Member of the Delaware House of Representatives from the 10th district
- In office November 5, 2008 – November 8, 2014
- Preceded by: Robert Valihura
- Succeeded by: Sean Matthews

Personal details
- Born: April 7, 1959 (age 67)
- Party: Democratic
- Alma mater: University of Delaware

= Dennis E. Williams =

American politician (born 1959)

Dennis E. Williams (born April 7, 1959) is a Democratic politician who represented the Talleyville-based 10th district in the Delaware House of Representatives from 2009 until 2015, when he was defeated in the Democratic primary by Sean Matthews. He unsuccessfully sought to reclaim the 10th district seat in 2016 and 2024, and also unsuccessfully ran for the Democratic nomination for Delaware State Auditor in 2018.

==Early life and education==
Williams grew up in Cardiff, Delaware, and attended Concord High School. He graduated from the University of Delaware after majoring in accounting and financial management. He enrolled at the University of Pennsylvania and received an MS in engineering in 2008.

==Political career==
Williams first ran to represent the 10th district in 1994 after defeating Cliff Werline in the Democratic primary by 965 to 627 votes. In the general election, he lost to incumbent Republican Jane Maroney by 29% to 71%. In 1996, Williams ran in the Democratic primary for the election for Delaware's congressional district, defeating Ernest Ercole. He was defeated by two-term incumbent Republican Mike Castle in the November general election by 70% to 27%. He lost to Castle a second time in the 1998 general election.

In 2004, Williams ran for 10th district representative but lost to incumbent Republican Robert Valihura, who received 57% of the vote. He rematched Valihura in the 2008 general election and narrowly won (51% to 49%) in a major upset, aided by an increased number of registered Democrats and a higher Democratic turnout owing to the concurrent U.S. presidential election. Williams ran for reelection in 2010, beating challengers in both the Democratic primary and general election. Williams won reelection in 2012 but was defeated in the Democratic primary in 2014 and again in 2016 by Sean Matthews.
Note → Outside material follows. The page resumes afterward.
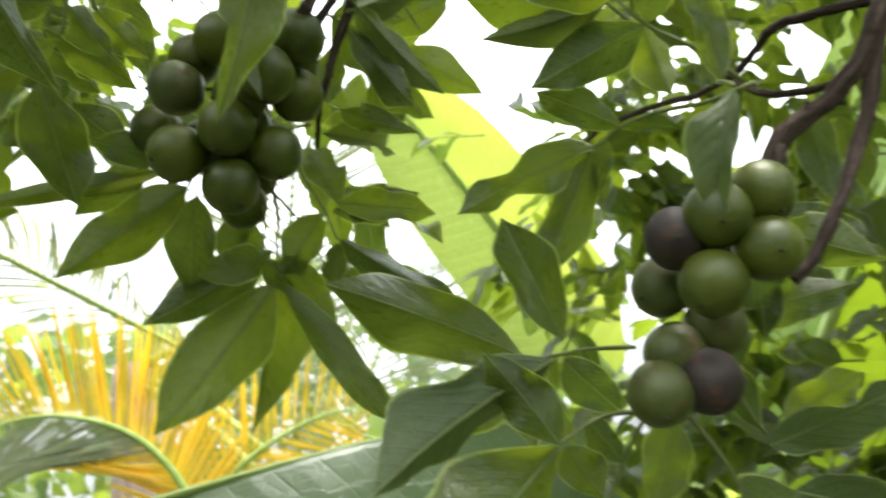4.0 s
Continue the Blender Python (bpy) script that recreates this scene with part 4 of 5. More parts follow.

Williams unsuccessfully sought the Democratic nomination for Delaware state auditor in 2018, losing the Democratic primary after earning 23% of the vote.

In 2024, Williams ran for his old House seat in the 10th district in a three-way race, losing with 24% of the vote. Democratic primary winner Melanie Levin would eventually win the general election and succeed Matthews as state representative.